The IRS' top official, acting Commissioner Michael Dolan, acknowledged in an interview that Roth's investigation has turned up notable instances in which taxpayer cases were handled improperly.

IRS critics say the problems result partly from pressure on IRS collections officers to exercise as many liens, levies and seizures on taxpayers as possible.

"Revenue officers are being pushed by their superiors to undertake more seizures in order to achieve promotions within the system," said Robert Scriebman, a tax attorney and author of several books on taxes who will testify.

The hearings come at a critical juncture for the troubled agency, as the Clinton administration fights efforts by Republican and Democratic reformers in Congress to wrest control of the IRS from the Treasury Department and turn it over to an outside board of business executives.

Criticism of the IRS has been growing during much of the past year, for its antiquated computer technology and the increasingly convoluted body of tax laws that it must enforce.

Never before has the Senate Finance Committee, whose central mission is to keep the government fully stoked with tax revenues, held three days of oversight hearings into IRS abuses. And not since the late 1980s has Congress delved with such vigor into the agency's dirty laundry.

IRS officials, meanwhile, are braced for the worst: a three-day attack on the professionalism, competence and ethics of an agency that has been trying to recast itself in a modern image.

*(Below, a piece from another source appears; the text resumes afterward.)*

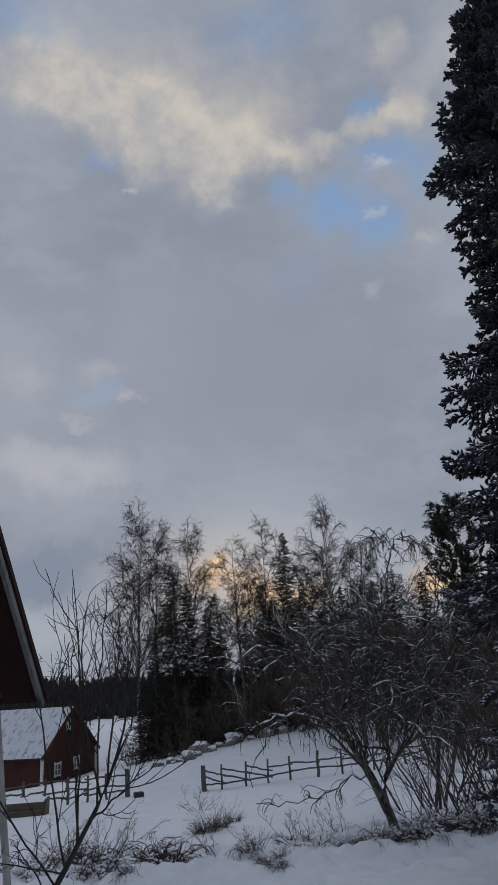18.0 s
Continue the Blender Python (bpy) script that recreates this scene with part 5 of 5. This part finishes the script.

IRS officials have said repeatedly over the past year that the agency intends to become an efficient consumer service organization, keeping taxpayers satisfied while collecting $1.3 trillion each year.

But the evidence from Roth's witnesses -- investigative writers, anonymous revenue agents and wronged taxpayers -- is going to tell a more chilling tale.

Among the allegations will be that innocent taxpayers can become trapped for years in IRS pocedures through administrative errors, unable to purge mistakes from the agency's computer.

One of the star witnesses will be Katherine Lund of San Bernardino County, Calif., who has lived through the kind of bureaucratic nightmare for the past 10 years that would trigger panic in any American taxpayer.

IRS agents, acting in error, repeatedly seized Lund's bank accounts and the wages of her husband, Orange County prosecutor James Hicks.

Every time Lund tried to pay the IRS, the agency would return the money and claim she didn't owe anything. Then, another branch of the IRS would start dunning her again.

It looked as if the matter was settled -- until 1996, when the IRS rolled out a lien on Hicks' and Lund's financial accounts. The agency obtained a levy on 90 percent of Hicks' wages, although Orange County later refused to honor the levy.

Out of desperation the couple filed for divorce this year -- not because they wanted to end their marriage but to protect Hicks' wages from the collection tactics of the IRS.

After Roth's committee began looking into Lund's case this year, IRS officials in Washington reviewed the case. The IRS owned up to its mistakes last week in a contrite letter to Lund.

Dolan is legally barred from discussing individual cases, but he acknowledged in general that people can fall into a computer twilight zone.